Correa re-elected as president
Ecuador's President Rafael Correa, the dynamic left-winger who has championed the lower classes with generous social spending, but is widely criticised as intolerant of dissent, coasted to a second term in office.
Mr Correa won 56.7% of the vote against 24% for his closest challenger, former Banco de Guayaquil chief Guillermo Lasso, with 36% of the vote counted.
So confident was Mr Correa of victory that he appeared on state TV less than an hour after the polls closed, hugging jubilant supporters at the Carondelet presidential palace in the capital Quito. He then addressed a cheering crowd from its balcony.
"This victory is yours. It belongs to our families, our wives, our friends and neighbours, the entire nation," he said. "We are only here to serve you. Nothing for us. Everything for you, a people who have become dignified in being free."
Mr Lasso conceded as first official results were released, congratulating Mr Correa for "a victory deserving respect". Former president Lucio Gutierrez won 5.9% and the rest of the vote was divided among five other candidates.
Mr Correa said his goal was to now further reduce poverty, which the United Nations says dropped from 37.1% to 32.4% since he first took office in 2007, as he deepens what he terms his "citizens' revolution".
Mr Correa, 48, has brought uncharacteristic political stability and modest economic growth to the oil-exporting nation of 14.6 million people that cycled through seven presidents in the decade before him.
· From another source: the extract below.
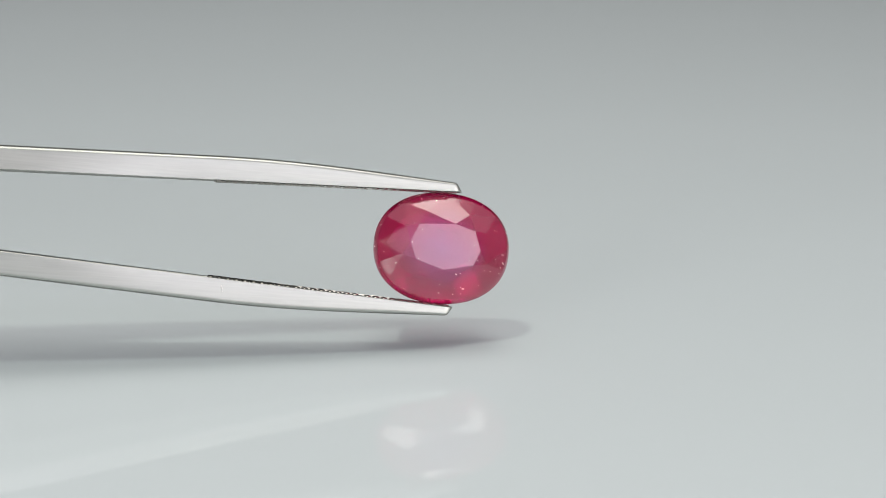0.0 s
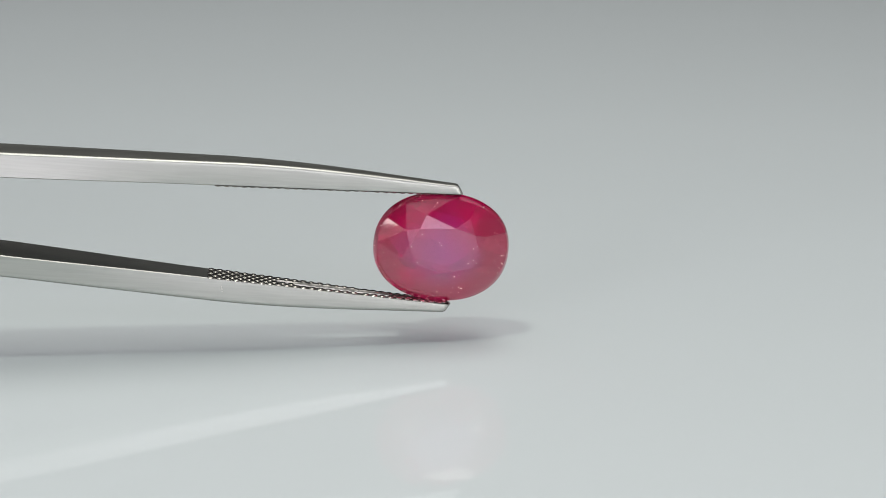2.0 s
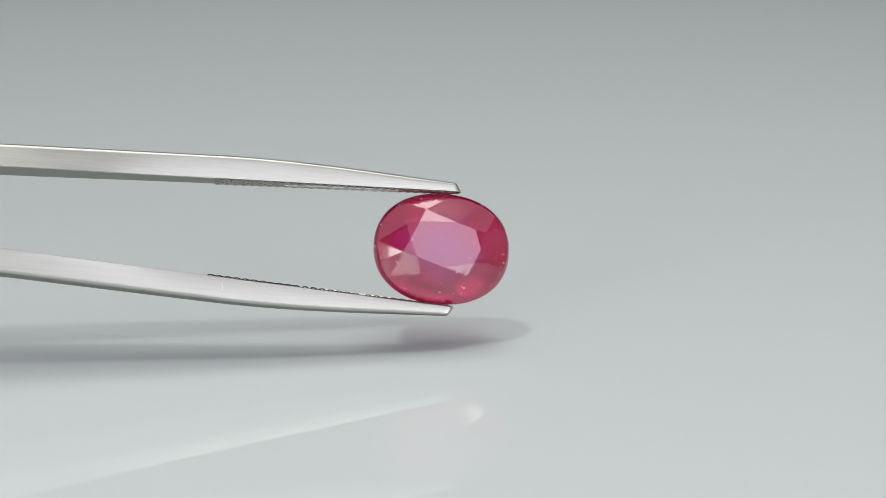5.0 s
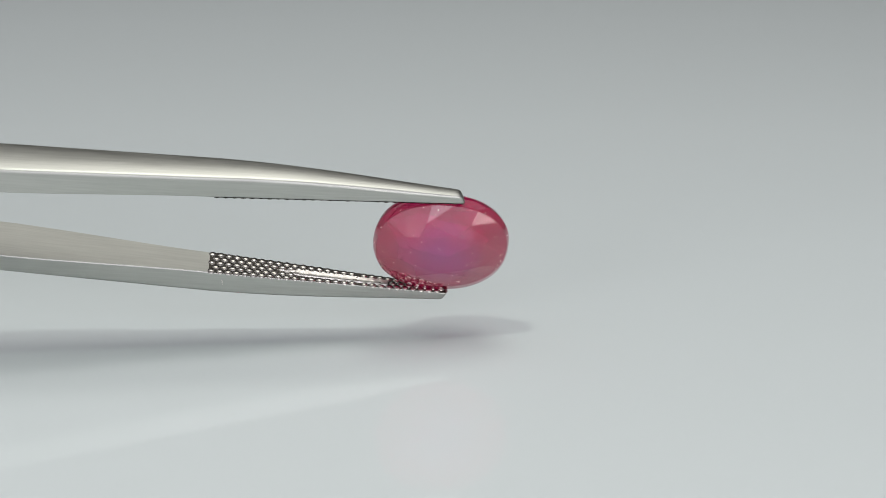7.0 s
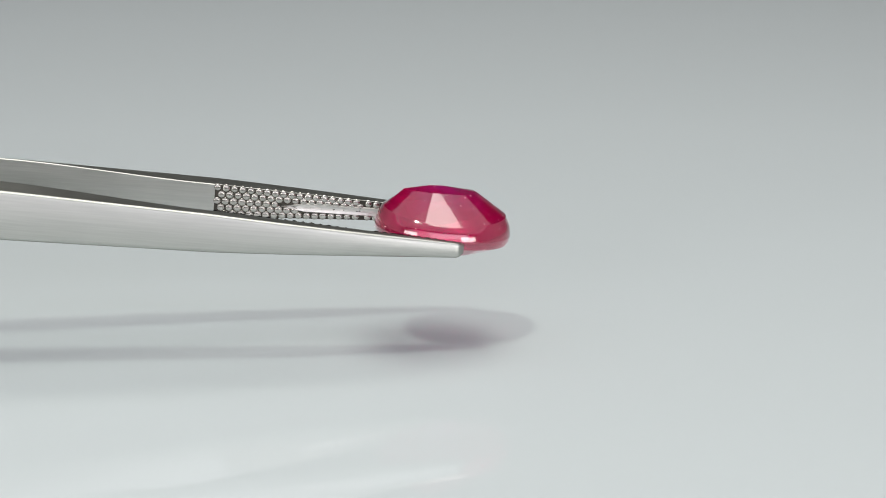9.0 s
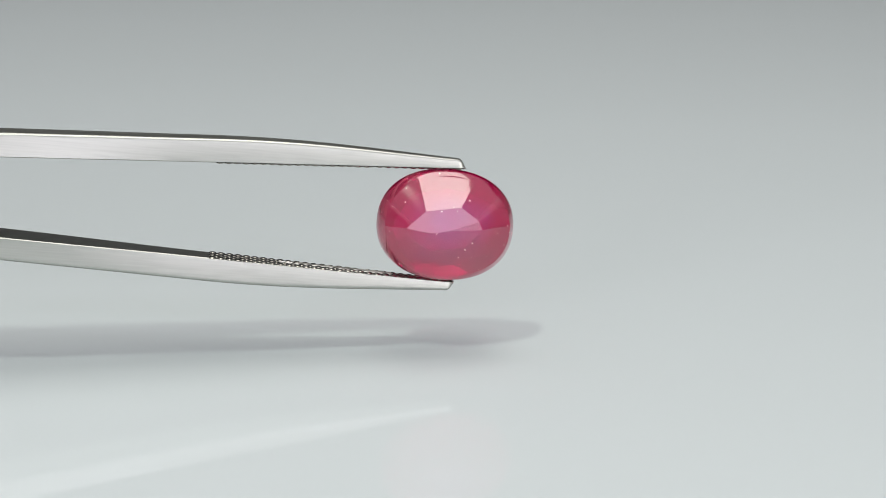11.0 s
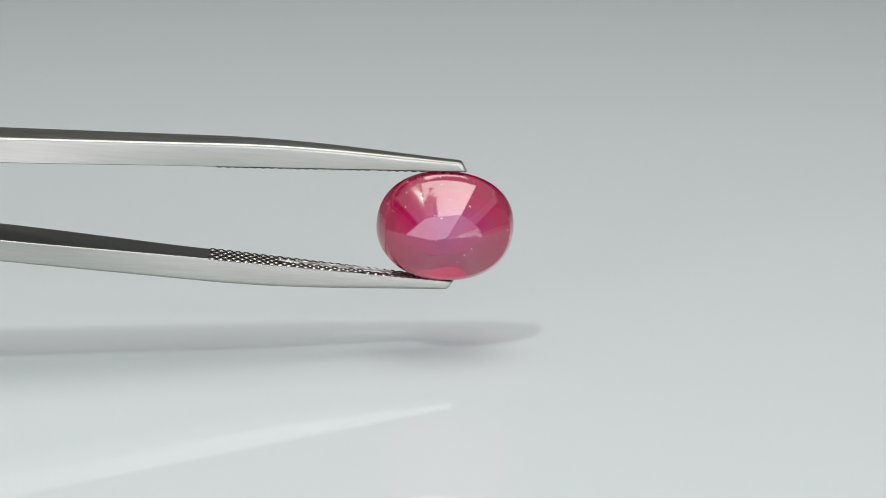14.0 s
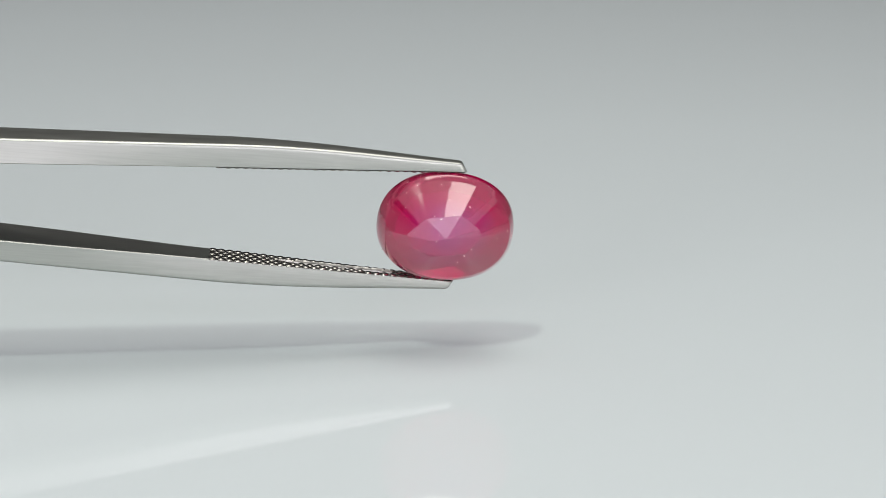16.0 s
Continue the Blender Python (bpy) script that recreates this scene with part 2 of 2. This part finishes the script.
def star_heights():
    """Heights of the star tips that make the kite facets as flat as can be."""
    edge = 0.55
    rows, right = [], []
    for i in range(8):
        t, g, p, q = TABLE[i], KITE_ENDS[i], STARS[i - 1], STARS[i]
        h = crown_height(t[0], 1.50)

        def error(hp, hq):
            m = np.array([[p[0] - t[0], p[1] - t[1], hp - h], [g[0] - t[0], g[1] - t[1], edge - h], [q[0] - t[0], q[1] - t[1], hq - h]])
            return np.linalg.det(m)
        e0 = error(0, 0)
        row = np.zeros(8)
        row[i - 1] += error(1, 0) - e0
        row[i] += error(0, 1) - e0
        rows.append(row)
        right.append(-e0)
    for i in range(8):
        row = np.zeros(8)
        row[i] = 2.5
        rows.append(row)
        right.append(2.5 * crown_height(STARS[i][0], 1.21))
    return np.linalg.lstsq(np.array(rows), np.array(right), rcond=None)[0]


def stone_mesh():
    bm = bmesh.new()

    def vert(x, up, z):
        return bm.verts.new((x * MM, -up * MM, z * MM))

    def ring(a, b, up, across=0.0, deeper=0.0, lift=0.0):
        out = []
        for j in range(RING):
            x, z = oval(360 * j / RING, a, b, across)
            out.append(vert(x, up * (1 - lift * max(0.0, -z / b) ** 2) - deeper * (x / a) ** 2, z))
        return out

    def nearest(ring_verts, x, z):
        return min(range(RING), key=lambda j: (ring_verts[j].co.x / MM - x) ** 2 + (ring_verts[j].co.z / MM - z) ** 2)

    def arc(ring_verts, a, b, step):
        """The ring's vertices from index a to b, going the way of step."""
        out = [ring_verts[a]]
        while a != b:
            a = (a + step) % RING
            out.append(ring_verts[a])
        return out

    def band(one, two):
        for j in range(RING):
            q = (j + 1) % RING
            bm.faces.new((one[j], one[q], two[q], two[j]))

    tops = [vert(x, crown_height(x, 1.50), z) for x, z in TABLE]
    tips = [vert(x, h, z) for (x, z), h in zip(STARS, star_heights())]
    edge = ring(4.15, 3.13, 0.55, 0.14)
    gird = ring(0.985 * HALF_L, 0.982 * HALF_W, 0.34)
    low = ring(HALF_L, HALF_W, 0.0)
    ends = [nearest(edge, x, z) for x, z in KITE_ENDS]
    splits = [nearest(edge, x, z) for x, z in SPLITS]
    bm.faces.new(tops)
    for i in range(8):
        k = (i + 1) % 8
        bm.faces.new((tops[i], tops[k], tips[i]))
        bm.faces.new((tops[i], tips[i - 1], edge[ends[i]], tips[i]))
        bm.faces.new([tips[i]] + arc(edge, ends[i], splits[i], -1))
        bm.faces.new([tips[i]] + arc(edge, splits[i], ends[k], -1))
    start = set(bm.faces)
    band(edge, gird)
    band(gird, low)
    for f in set(bm.faces) - start:
        f.smooth = True
    # pavilion: a rounded belly, a tier of eight steep facets, the fan round the keel
    hips = ring(0.90 * HALF_L, 0.875 * HALF_W, -0.86, 0.0, 0.36, 0.32)
    before = set(bm.faces)
    rings = [low, ring(0.990 * HALF_L, 0.987 * HALF_W, -0.32, 0.0, 0.0, 0.32), ring(0.965 * HALF_L, 0.957 * HALF_W, -0.58, 0.0, 0.10, 0.32), hips]
    feet = [nearest(hips, x, z) for x, z in FEET]
    rim = [None] * RING
    for n in range(8):
        a, b = Vector(FAN[n]), Vector(FAN[(n + 1) % 8])
        span = (feet[(n + 1) % 8] - feet[n]) % RING
        for q in range(span):
            x, d, z = a.lerp(b, q / span)
            rim[(feet[n] + q) % RING] = vert(x, -d, z)
    middle = [bm.verts.new((rim[j].co + hips[j].co) / 2) for j in range(RING)]
    rings += [middle, rim]
    for one, two in zip(rings, rings[1:]):
        band(one, two)
    for f in set(bm.faces) - before:
        f.smooth = True
    for j in feet:
        bm.edges.get((hips[j], middle[j])).smooth = bm.edges.get((middle[j], rim[j])).smooth = False
    for j in range(RING):
        bm.edges.get((hips[j], hips[(j + 1) % RING])).smooth = False
    k0, k1 = [vert(x, -d, z) for x, d, z in KEEL]
    for n in range(8):
        side = arc(rim, feet[n], feet[(n + 1) % 8], 1)
        bm.faces.new(side + {5: [k0, k1], 6: [k0], 7: [k1, k0]}.get(n, [k1]))
    for j in range(RING):
        for e in (bm.edges.get((rim[j], rim[(j + 1) % RING])), bm.edges.get((low[j], low[(j + 1) % RING])), bm.edges.get((edge[j], edge[(j + 1) % RING]))):
            e.smooth = False
    return bm


def specks_mesh():
    """Pinpoint crystals just under the facets, denser in two clouds."""
    bm = bmesh.new()
    rng = random.Random(11)
    body = stone_mesh()
    bmesh.ops.recalc_face_normals(body, faces=body.faces)
    bmesh.ops.triangulate(body, faces=body.faces)
    faces = list(body.faces)
    areas = [f.calc_area() for f in faces]
    clouds = (Vector((3.0, -1.0, 0.4)) * MM, Vector((-1.5, 0.5, 1.2)) * MM)
    made = 0
    while made < 130:
        f = rng.choices(faces, areas)[0]
        a, b = sorted((rng.random(), rng.random()))
        v = f.verts
        at = v[0].co * a + v[1].co * (b - a) + v[2].co * (1 - b)
        if rng.random() < 0.6 and min((at - c).length for c in clouds) > 1.5 * MM:
            continue
        at = at - f.normal * rng.uniform(-0.004, 0.03) * MM
        size = rng.uniform(0.016, 0.036) * MM
        m = Matrix.Translation(at) @ pose(0, 0, 0, rng.uniform(0, 180), rng.uniform(0, 180), 0) @ Matrix.Diagonal((size * rng.choice((1, 1, 1, 3)), size, size, 1))
        bmesh.ops.create_icosphere(bm, subdivisions=1, radius=1, matrix=m)
        made += 1
    body.free()
    return bm


def make_stone():
    stone = new("gemstone", mesh_of("gemstone", stone_mesh(), RUBY))
    tagged(part("inclusions", specks_mesh(), SPECK, stone, "pale pinpoint crystals inside the stone"), kind="stuff")
    return tagged(stone, "oval faceted pinkish red ruby held edgewise in tweezers", "gemstone")


tweezers = make_tweezers()
gemstone = make_stone()

# ---- how far the tweezers are turned about their length, in degrees, second by second ----
TURNS = [(0.0, 0), (0.2, -9.5), (0.5, -20.5), (0.7, -17.5), (1.0, -3), (1.2, 4), (1.5, 15.5), (1.75, 20), (2.0, 14.5), (2.2, 6), (2.5, -3),
         (2.8, -16.5), (3.0, -19), (3.2, -12.5), (3.5, -1.5), (3.8, 11.5), (4.0, 17), (4.25, 21), (4.6, 12), (4.9, -2), (5.25, -17), (5.5, -20.5), (5.75, -15), (6.05, 1),
         (6.3, 13), (6.5, 20.5), (6.8, 30), (7.0, 36), (7.5, 53), (8.0, 69), (8.5, 87), (9.0, 105), (9.2, 112.5), (9.8, 137), (10.4, 162), (10.9, 184), (11.3, 200),
         (11.45, 201), (11.8, 186), (12.0, 178.5), (12.2, 171), (12.5, 161.5), (12.7, 164), (13.0, 177), (13.3, 185), (13.5, 195), (13.75, 201), (14.0, 196.5), (14.3, 185), (14.5, 178.5),
         (14.75, 166), (15.0, 161.5), (15.2, 166), (15.5, 179), (15.8, 191), (16.0, 197.5)]
SEAT = pose(0.02 * MM, 0.36 * MM, -0.79 * MM)


def motions():
    turned = [(t, AXIS @ pose(0, 0, 0, a)) for t, a in TURNS]
    walk(tweezers, turned)
    walk(gemstone, [(t, m @ SEAT) for t, m in turned])


motions()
He has raised living standards for the poor and widened the welfare state with region-leading social spending, though human rights groups say he bullies anyone who gets in his way and civil liberties have suffered. Mr Correa's result topped his April 2009 re-election, when he won 51.7% of the vote, in an election mandated by a constitutional rewrite approved in a referendum. He is legally barred from another four-year term - unless he seeks to amend the constitution.
A champion of big government in the mould of Venezuela's Hugo Chavez, but more respectful of private property, Mr Correa has made state education and health care more accessible, built or improved 4,870 miles of road and, the government says, created 95,400 jobs in the past four years.
Mr Lasso had promised a government friendlier to foreign investment, lower taxes on job-creating companies and a rolling back of elements of what Mr Correa calls his "21st-century socialism", such as a 5% tax on capital removed from Ecuador.